Malgré les efforts pour soutenir le développement de l’industrie sidérurgique, plusieurs étapes restent à franchir pour concrétiser cette ambition. Une accélération des projets en cours serait par exemple un levier important à considérer. Les différents accords évoqués plus haut ne sont à ce stade qu’à leurs prémices, les investissements promis devant encore être sécurisés. Parallèlement, ce secteur reste aussi confronté à plusieurs défis persistants.

234Intel, une société de conseil en recherche basée au Nigeria, identifie par exemple les déficiences infrastructurelles, le manque de financement ou encore l’instabilité des politiques réglementaires comme des facteurs affectant l’essor de ce secteur. Dans son rapport intitulé« The Steel Industry in Nigeria : Current State, Challenges, and Future Prospects », elle souligne aussi les défis techniques comme un autre défi majeur à relever.  

Wigmore Trading, un négociant commercial actif en Afrique de l’Ouest, va dans le même sens que 234Intel. Il évoque dans son rapport « The Rise of The Steel Industry in Nigeria – Challenges and Opportunities » les contraintes financières persistantes, le cadre réglementaire incertain et la forte concurrence des produits importés, comme des problèmes à résoudre.  

Pour y arriver, Wigmore encourage notamment la promotion de l’industrialisation et des partenariats public-privé. De son côté, 234Intel insiste surtout sur l’accélération de l’achèvement de projets historiques comme l’usine d’Ajaokuta, en cours depuis les années 1970. A cela, il faut ajouter la nécessité de moderniser les infrastructures existantes, d’adopter des politiques cohérentes et stables pour attirer les investissements et de promouvoir la consommation locale d’acier.

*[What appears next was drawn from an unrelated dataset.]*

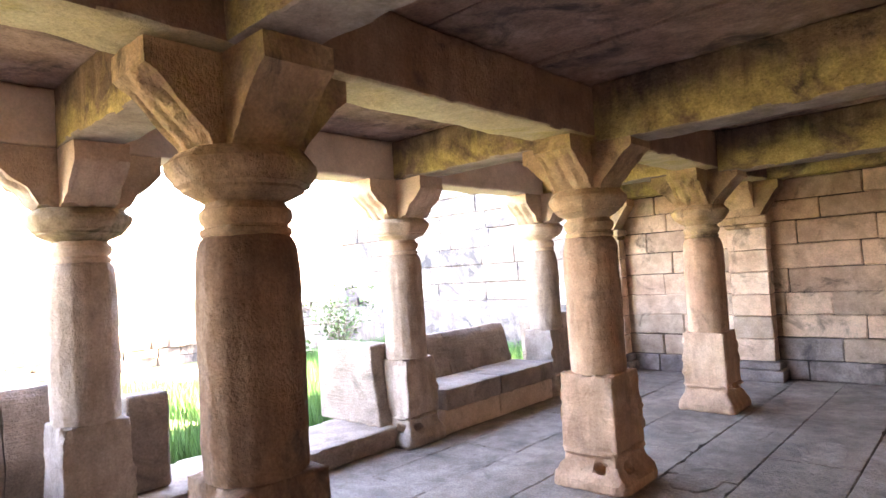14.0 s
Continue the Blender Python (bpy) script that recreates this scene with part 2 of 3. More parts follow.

La concrétisation des ambitions nigérianes dépendra de la capacité des autorités à traduire les annonces en projets opérationnels. Augmenter la production d’acier permettrait non seulement de réduire les importations, mais aussi de créer une base industrielle susceptible de stimuler d’autres secteurs : construction, automobile ou infrastructures ferroviaires. Cela pourrait générer plusieurs milliers d’emplois directs et indirects, dans un pays où le chômage des jeunes reste élevé.